Poor habits narrow options. Higher interest rates mean more of every payment goes toward the cost of borrowing rather than the actual balance. Declined applications mean turning to more expensive alternatives. Ongoing debt leaves less room to save or handle anything unexpected without borrowing again.

And reversing a pattern of poor credit behaviour takes time — often years. A string of missed payments at 19 can still be affecting your options at 24 or 25. That’s not meant to be scary — it’s just the reason the habits are worth building early.

A simple borrowing philosophy

Borrowing doesn’t have to be complicated. It comes down to four habits:

  • Borrow for a reason. Not because the option is available, but because the purpose is clear and the benefit is worth the cost.
  • Know the full cost. Not just the monthly payment — the total. Add up every dollar you’ll pay back, including interest and fees, before agreeing to anything.
  • Repay on time. Every time. This is the single most important habit. It’s also the easiest one to let slide — and the one with the longest-lasting consequences if you do.
  • Treat credit like a responsibility, not extra income. Borrowed money still has to come back. Spending money you don’t have means the gap has to be closed with real money later, plus interest.

No one makes perfect financial decisions every time. What matters is building habits that work in your favour consistently enough that the pattern holds.

Questions to ask yourself

1. When people borrow money, what matters more in the long run — the amount they borrow, or how they manage it afterward?
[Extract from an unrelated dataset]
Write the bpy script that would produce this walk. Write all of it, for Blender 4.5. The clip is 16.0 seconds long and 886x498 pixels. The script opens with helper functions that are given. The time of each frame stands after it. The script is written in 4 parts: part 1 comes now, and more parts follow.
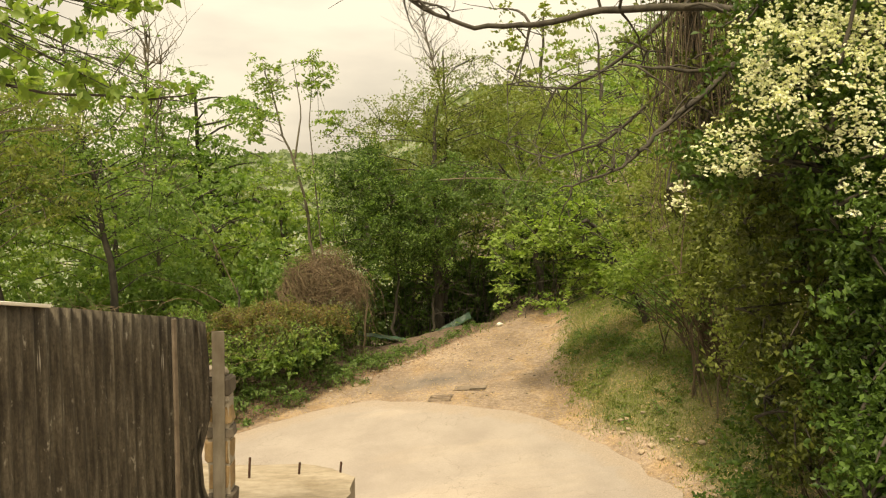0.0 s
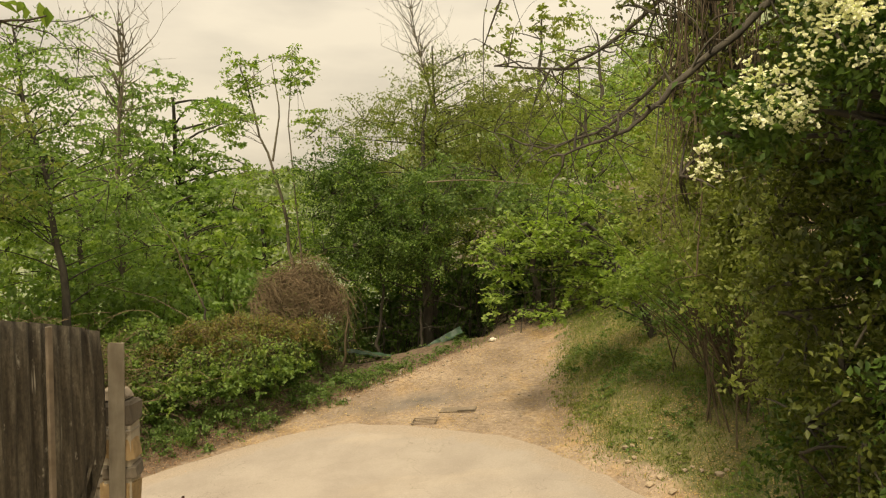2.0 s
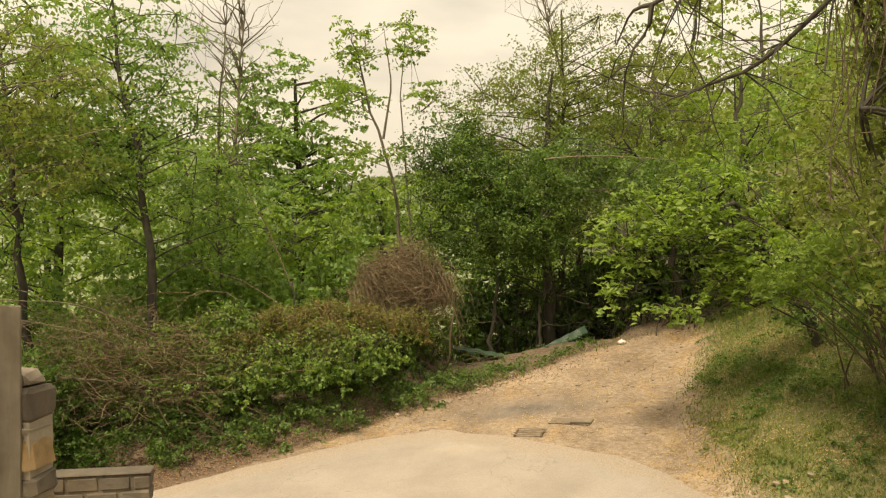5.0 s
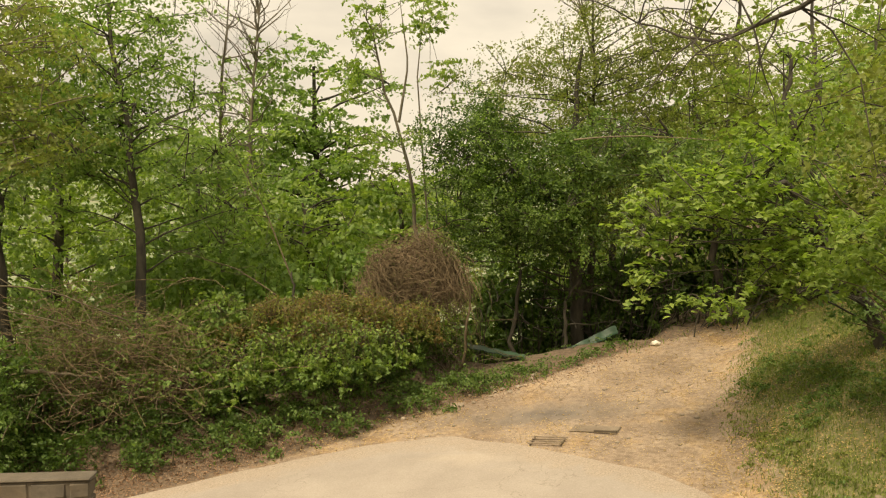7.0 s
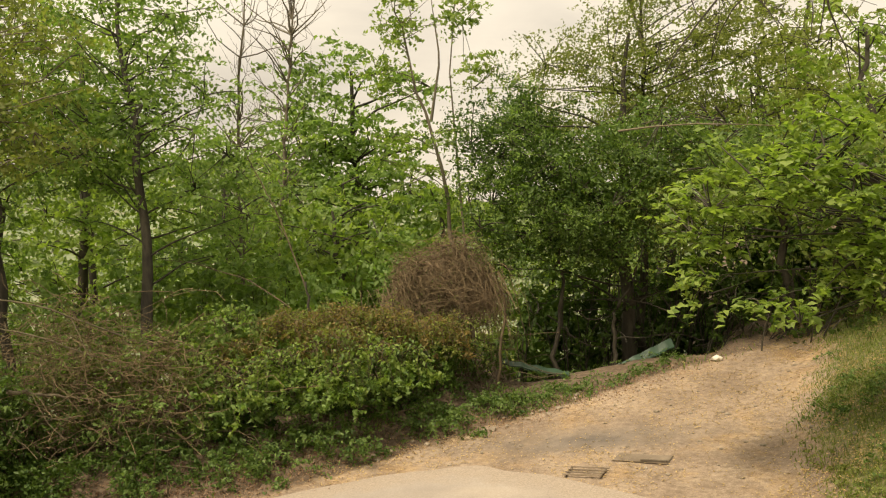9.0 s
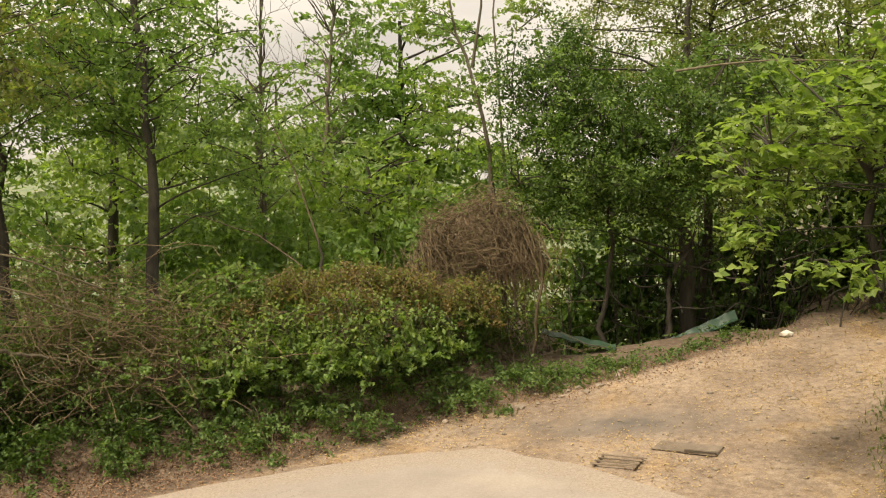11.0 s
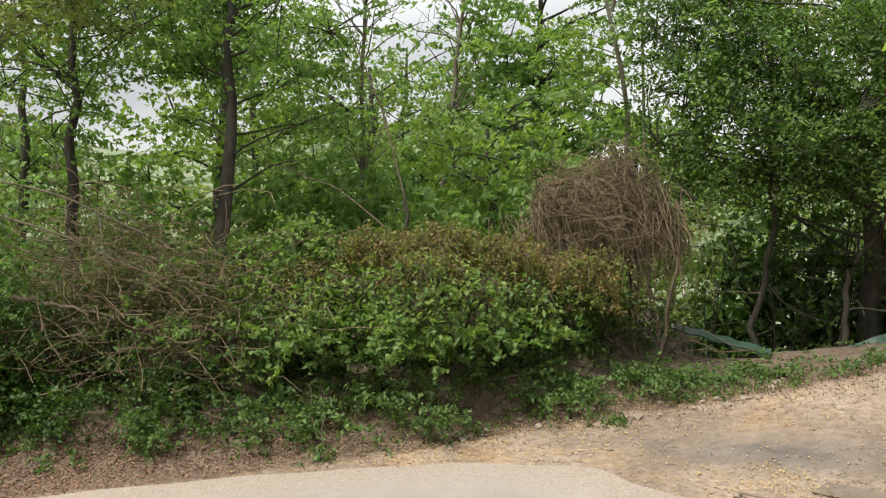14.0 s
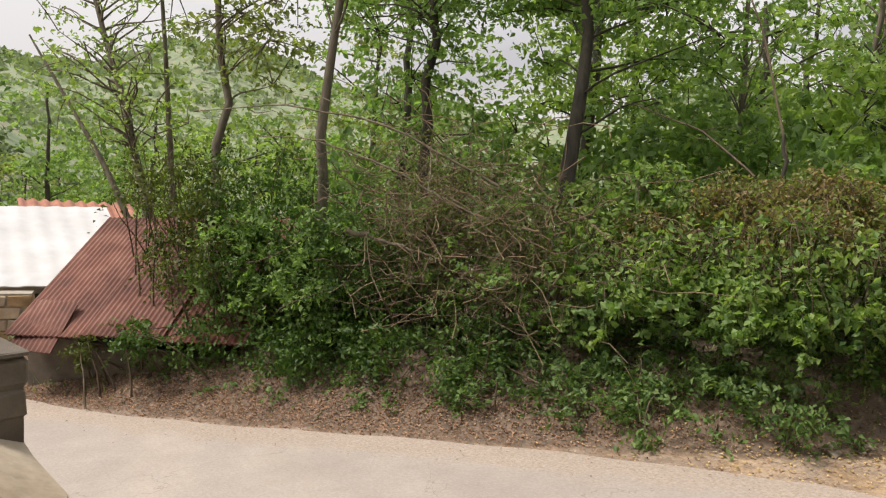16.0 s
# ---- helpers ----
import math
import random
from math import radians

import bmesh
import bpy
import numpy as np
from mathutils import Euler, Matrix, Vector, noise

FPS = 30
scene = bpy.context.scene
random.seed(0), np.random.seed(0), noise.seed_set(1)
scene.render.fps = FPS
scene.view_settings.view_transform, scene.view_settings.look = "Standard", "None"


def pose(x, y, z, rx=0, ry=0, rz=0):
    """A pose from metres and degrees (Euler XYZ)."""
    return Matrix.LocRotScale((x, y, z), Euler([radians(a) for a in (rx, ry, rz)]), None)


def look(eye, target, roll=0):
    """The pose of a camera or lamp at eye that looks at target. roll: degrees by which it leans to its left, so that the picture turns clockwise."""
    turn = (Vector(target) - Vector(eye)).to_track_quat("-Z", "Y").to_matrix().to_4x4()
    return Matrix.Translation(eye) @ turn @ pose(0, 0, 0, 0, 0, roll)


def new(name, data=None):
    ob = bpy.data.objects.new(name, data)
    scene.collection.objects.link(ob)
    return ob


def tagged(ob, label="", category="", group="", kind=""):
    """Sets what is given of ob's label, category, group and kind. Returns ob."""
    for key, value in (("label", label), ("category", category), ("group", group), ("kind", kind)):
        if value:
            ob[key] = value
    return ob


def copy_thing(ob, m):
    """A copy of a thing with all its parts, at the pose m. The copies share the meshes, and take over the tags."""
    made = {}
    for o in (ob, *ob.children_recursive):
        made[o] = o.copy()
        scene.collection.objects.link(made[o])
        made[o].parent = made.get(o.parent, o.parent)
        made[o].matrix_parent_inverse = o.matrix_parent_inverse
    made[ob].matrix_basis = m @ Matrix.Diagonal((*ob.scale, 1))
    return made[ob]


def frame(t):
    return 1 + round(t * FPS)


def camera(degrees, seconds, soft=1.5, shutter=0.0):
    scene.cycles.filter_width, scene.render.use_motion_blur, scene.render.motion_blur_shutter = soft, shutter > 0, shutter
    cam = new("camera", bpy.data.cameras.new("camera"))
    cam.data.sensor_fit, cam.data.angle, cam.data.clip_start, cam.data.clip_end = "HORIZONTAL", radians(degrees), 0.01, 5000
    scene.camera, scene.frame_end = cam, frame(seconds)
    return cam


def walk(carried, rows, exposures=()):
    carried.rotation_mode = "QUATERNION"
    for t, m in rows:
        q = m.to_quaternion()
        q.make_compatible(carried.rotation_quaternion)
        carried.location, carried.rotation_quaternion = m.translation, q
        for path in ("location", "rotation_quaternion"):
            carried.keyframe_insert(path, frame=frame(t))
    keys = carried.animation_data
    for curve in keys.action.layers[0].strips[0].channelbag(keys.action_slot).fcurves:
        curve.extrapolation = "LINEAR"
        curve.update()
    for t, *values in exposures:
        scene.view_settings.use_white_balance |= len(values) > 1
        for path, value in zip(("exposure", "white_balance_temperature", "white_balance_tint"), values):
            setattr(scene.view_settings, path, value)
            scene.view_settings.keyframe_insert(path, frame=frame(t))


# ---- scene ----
LENS = 56.51
PATH = [
    (0, (-0.193, -0.588, 3.22), (-0.146, 1.405, 3.061), 0.05),
    (0.5, (-0.131, -0.293, 3.168), (-0.108, 1.7, 2.999), 0.51),
    (1, (-0.09, -0.023, 3.121), (-0.027, 1.972, 3), 0.48),
    (1.5, (0.005, 0.274, 3.046), (0.049, 2.27, 2.931), 0.19),
    (2, (0.068, 0.581, 2.976), (0.111, 2.578, 2.859), 0.02),
    (2.5, (0.136, 0.842, 2.931), (0.215, 2.838, 2.822), -0.26),
    (3, (0.262, 1.082, 2.861), (0.246, 3.079, 2.743), 0.6),
    (3.5, (0.353, 1.333, 2.79), (0.3, 3.329, 2.674), 0.51),
    (4, (0.449, 1.582, 2.76), (0.348, 3.577, 2.647), -0.21),
    (4.5, (0.513, 1.884, 2.699), (0.263, 3.865, 2.585), 0.61),
    (7, (0.695, 3.236, 2.339), (0.281, 5.19, 2.243), 1.03),
    (7.5, (0.746, 3.497, 2.296), (0.293, 5.443, 2.215), 1.62),
    (8, (0.77, 3.791, 2.288), (0.407, 5.758, 2.254), 1.11),
    (8.5, (0.83, 4.054, 2.235), (0.356, 5.996, 2.191), 0.61),
    (11, (1.078, 5.415, 2.002), (0.335, 7.267, 1.87), 0.51),
    (11.5, (1.071, 5.71, 1.963), (0.224, 7.514, 1.8), 2.08),
    (12, (1.031, 6.001, 1.872), (0.176, 7.8, 1.693), 2.41),
    (12.5, (1.026, 6.236, 1.819), (0.075, 7.985, 1.629), 2.15),
    (13, (0.974, 6.501, 1.772), (-0.027, 8.222, 1.58), 2.93),
    (13.5, (0.906, 6.74, 1.714), (-0.008, 8.51, 1.539), 2.45),
    (14, (0.858, 6.949, 1.636), (-0.21, 8.632, 1.483), 2.91),
    (14.5, (0.756, 7.214, 1.58), (-0.47, 8.785, 1.41), 3.66),
    (15, (0.693, 7.451, 1.516), (-0.682, 8.888, 1.307), 3.49),
    (15.5, (0.628, 7.651, 1.493), (-0.977, 8.816, 1.235), 3.88),
    (16, (0.491, 7.896, 1.395), (-1.212, 8.908, 1.122), 3.78),
]
cam = camera(LENS, 16.0, 1.2)
walk(cam, [(t, look(eye, target, roll)) for t, eye, target, roll in PATH],
     exposures=[(0, 0.2, 8200, 7), (1.0, -0.02, 8200, 7), (1.5, -0.13, 8200, 7), (2.3, 0.0, 8200, 7), (3.0, 0.1, 8200, 7), (7.0, 0.03, 8200, 8), (8.7, 0.03, 7900, 9), (11.0, 0.08, 7300, 11), (11.6, 0.12, 6900, 11), (12.2, 0.14, 6000, 5), (13.5, 0.12, 5900, 4), (14.5, 0.14, 6100, 15), (15.0, 0.1, 6250, 17), (16.0, 0.02, 6150, 15)])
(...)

2. If two people borrow the same amount but one repays quickly and the other stretches it out, are they really paying the same price?

3. Have you ever seen an offer that made the monthly payment sound small, but barely mentioned the total cost?

4. Which matters more over time: getting access to credit, or proving that you can manage it well?

5. If your credit score started dropping, what habits or decisions would you want to examine first?

6. How might borrowing habits you build today affect your options two or five years from now?

7. What is one rule you think everyone should follow before borrowing money?